──────── EXTRACTED RECORDS ────────

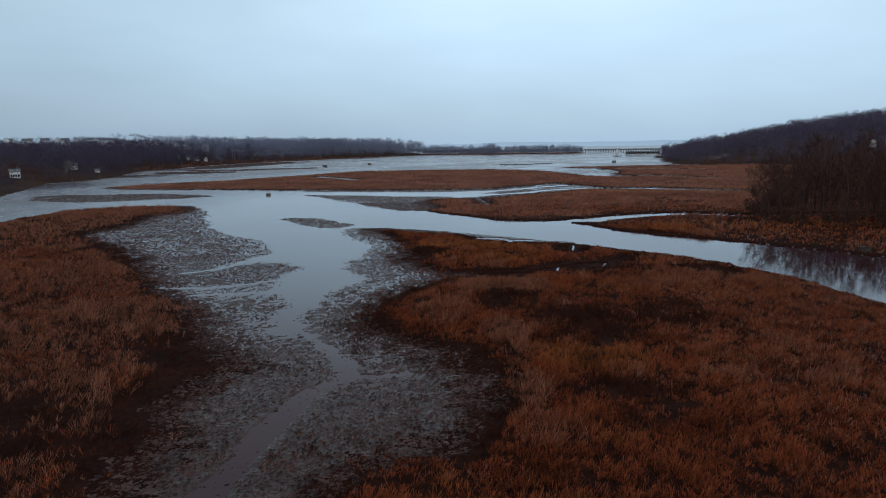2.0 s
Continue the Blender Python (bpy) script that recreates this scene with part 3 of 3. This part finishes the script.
def joined(pieces):
    vs, fs, n = [], [], 0
    for v, f in pieces:
        vs.append(v)
        fs.append(np.asarray(f) + n)
        n += len(v)
    return np.concatenate(vs), np.concatenate(fs)


def bent(r, start, way, length, count, wander, up):
    pts, way = [np.array(start, float)], np.array(way, float)
    for _ in range(count):
        way = way + r.normal(0, wander, 3) + (0, 0, up)
        way /= np.linalg.norm(way)
        pts.append(pts[-1] + way * length / count)
    return pts, way


def twig_spray(r, start, way, length, count, width):
    """Flat slivers of fine twigs round a branch."""
    tri = []
    for _ in range(count):
        w = np.array(way) + r.normal(0, 0.42, 3) + (0, 0, 0.6)
        w /= np.linalg.norm(w)
        s = np.cross(w, r.normal(0, 1, 3))
        s *= width / np.linalg.norm(s)
        o = np.array(start) + r.normal(0, 0.12 * length, 3)
        tri.append((o - s, o + s, o + w * length * r.uniform(0.6, 1.3)))
    v = np.array(tri).reshape(-1, 3)
    return v, np.arange(len(v)).reshape(-1, 3)


def bare_tree(name, seed, height, limbs, subs, twigs, label, bark=BARK, twig=TWIG, group="grove"):
    """A leafless tree: a tapered trunk, limbs, branches and sprays of twigs."""
    r = np.random.default_rng(seed)
    trunk, _ = bent(r, (0, 0, -0.3), (0, 0, 1), height * 0.9, 6, 0.07, 0.05)
    radii = np.linspace(height * 0.011, 0.03, 7)
    tv, tf = tube(trunk, radii, 7)
    crown = []
    for k in range(limbs):
        at = r.uniform(0.28, 0.97)
        spot = at * 6
        lo = min(int(spot), 5)
        start = trunk[lo] + (trunk[lo + 1] - trunk[lo]) * (spot - lo)
        turn, rise = r.uniform(0, 2 * np.pi), r.uniform(0.5, 1.5)
        way = np.array((np.cos(turn), np.sin(turn), rise))
        reach = height * r.uniform(0.2, 0.36) * (0.98 - 0.38 * at)
        limb, end = bent(r, start, way / np.linalg.norm(way), reach, 3, 0.16, 0.12)
        crown.append(tube(limb, np.linspace(height * 0.0045 * (1.2 - at * 0.7), 0.02, 4), 4))
        for _ in range(subs):
            q = r.integers(1, 4)
            w = end + r.normal(0, 0.5, 3) + (0, 0, 0.2)
            w /= np.linalg.norm(w)
            branch, bend = bent(r, limb[q], w, reach * r.uniform(0.3, 0.6), 2, 0.2, 0.1)
            crown.append(tube(branch, (0.035, 0.022, 0.012), 3))
            for b in branch[1:]:
                crown.append(twig_spray(r, b, bend, height * 0.065, twigs, 0.034))
    ob = thing(name, Matrix.Identity(4), label, "tree", group)
    tr = new("trunk", mesh_of("trunk", tv, tf, [bark], shade=True))
    cr = new("crown", mesh_of("crown", *joined(crown), [twig]))
    tr.parent = cr.parent = ob
    return ob


def shrub(name, seed, height, stems, label):
    r = np.random.default_rng(seed)
    stems_, fine = [], []
    for _ in range(stems):
        turn = r.uniform(0, 2 * np.pi)
        way = np.array((0.45 * np.cos(turn), 0.45 * np.sin(turn), 1.0))
        line, end = bent(r, (r.normal(0, 0.35), r.normal(0, 0.35), -0.1), way / np.linalg.norm(way), height * r.uniform(0.6, 1.0), 3, 0.16, 0.05)
        stems_.append(tube(line, (0.035, 0.028, 0.02, 0.01), 3))
        for b in line[1:]:
            fine.append(twig_spray(r, b, end, height * 0.22, 14, 0.025))
    ob = thing(name, Matrix.Identity(4), label, "shrub", "grove undergrowth")
    a = new("stem", mesh_of("stem", *joined(stems_), [BARK]))
    b = new("crown", mesh_of("crown", *joined(fine), [TWIG]))
    a.parent = b.parent = ob
    return ob


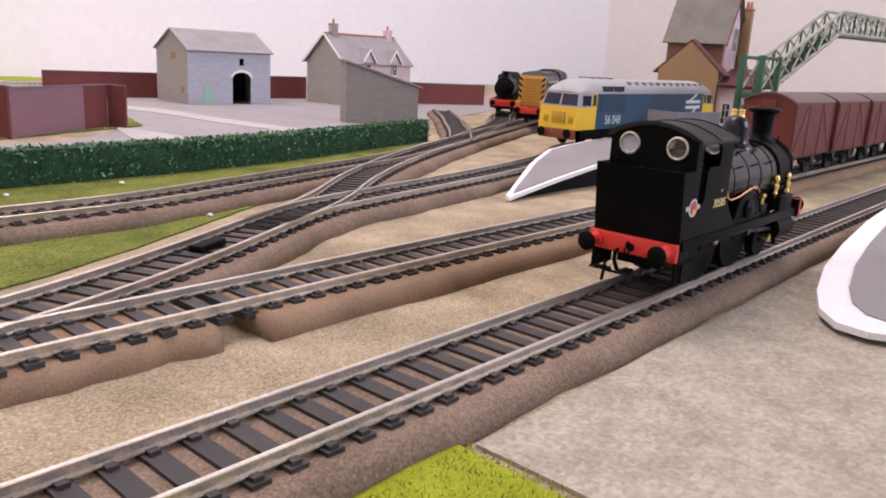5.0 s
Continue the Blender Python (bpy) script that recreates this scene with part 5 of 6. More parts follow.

────────

[WRITTEN INSTRUCTION] Images should not appear in the copy; retype the listing above exactly.

[EXPECTED OUTPUT]
2.0 s
Continue the Blender Python (bpy) script that recreates this scene with part 3 of 3. This part finishes the script.
def joined(pieces):
    vs, fs, n = [], [], 0
    for v, f in pieces:
        vs.append(v)
        fs.append(np.asarray(f) + n)
        n += len(v)
    return np.concatenate(vs), np.concatenate(fs)


def bent(r, start, way, length, count, wander, up):
    pts, way = [np.array(start, float)], np.array(way, float)
    for _ in range(count):
        way = way + r.normal(0, wander, 3) + (0, 0, up)
        way /= np.linalg.norm(way)
        pts.append(pts[-1] + way * length / count)
    return pts, way


def twig_spray(r, start, way, length, count, width):
    """Flat slivers of fine twigs round a branch."""
    tri = []
    for _ in range(count):
        w = np.array(way) + r.normal(0, 0.42, 3) + (0, 0, 0.6)
        w /= np.linalg.norm(w)
        s = np.cross(w, r.normal(0, 1, 3))
        s *= width / np.linalg.norm(s)
        o = np.array(start) + r.normal(0, 0.12 * length, 3)
        tri.append((o - s, o + s, o + w * length * r.uniform(0.6, 1.3)))
    v = np.array(tri).reshape(-1, 3)
    return v, np.arange(len(v)).reshape(-1, 3)


def bare_tree(name, seed, height, limbs, subs, twigs, label, bark=BARK, twig=TWIG, group="grove"):
    """A leafless tree: a tapered trunk, limbs, branches and sprays of twigs."""
    r = np.random.default_rng(seed)
    trunk, _ = bent(r, (0, 0, -0.3), (0, 0, 1), height * 0.9, 6, 0.07, 0.05)
    radii = np.linspace(height * 0.011, 0.03, 7)
    tv, tf = tube(trunk, radii, 7)
    crown = []
    for k in range(limbs):
        at = r.uniform(0.28, 0.97)
        spot = at * 6
        lo = min(int(spot), 5)
        start = trunk[lo] + (trunk[lo + 1] - trunk[lo]) * (spot - lo)
        turn, rise = r.uniform(0, 2 * np.pi), r.uniform(0.5, 1.5)
        way = np.array((np.cos(turn), np.sin(turn), rise))
        reach = height * r.uniform(0.2, 0.36) * (0.98 - 0.38 * at)
        limb, end = bent(r, start, way / np.linalg.norm(way), reach, 3, 0.16, 0.12)
        crown.append(tube(limb, np.linspace(height * 0.0045 * (1.2 - at * 0.7), 0.02, 4), 4))
        for _ in range(subs):
            q = r.integers(1, 4)
            w = end + r.normal(0, 0.5, 3) + (0, 0, 0.2)
            w /= np.linalg.norm(w)
            branch, bend = bent(r, limb[q], w, reach * r.uniform(0.3, 0.6), 2, 0.2, 0.1)
            crown.append(tube(branch, (0.035, 0.022, 0.012), 3))
            for b in branch[1:]:
                crown.append(twig_spray(r, b, bend, height * 0.065, twigs, 0.034))
    ob = thing(name, Matrix.Identity(4), label, "tree", group)
    tr = new("trunk", mesh_of("trunk", tv, tf, [bark], shade=True))
    cr = new("crown", mesh_of("crown", *joined(crown), [twig]))
    tr.parent = cr.parent = ob
    return ob


def shrub(name, seed, height, stems, label):
    r = np.random.default_rng(seed)
    stems_, fine = [], []
    for _ in range(stems):
        turn = r.uniform(0, 2 * np.pi)
        way = np.array((0.45 * np.cos(turn), 0.45 * np.sin(turn), 1.0))
        line, end = bent(r, (r.normal(0, 0.35), r.normal(0, 0.35), -0.1), way / np.linalg.norm(way), height * r.uniform(0.6, 1.0), 3, 0.16, 0.05)
        stems_.append(tube(line, (0.035, 0.028, 0.02, 0.01), 3))
        for b in line[1:]:
            fine.append(twig_spray(r, b, end, height * 0.22, 14, 0.025))
    ob = thing(name, Matrix.Identity(4), label, "shrub", "grove undergrowth")
    a = new("stem", mesh_of("stem", *joined(stems_), [BARK]))
    b = new("crown", mesh_of("crown", *joined(fine), [TWIG]))
    a.parent = b.parent = ob
    return ob


5.0 s
Continue the Blender Python (bpy) script that recreates this scene with part 5 of 6. More parts follow.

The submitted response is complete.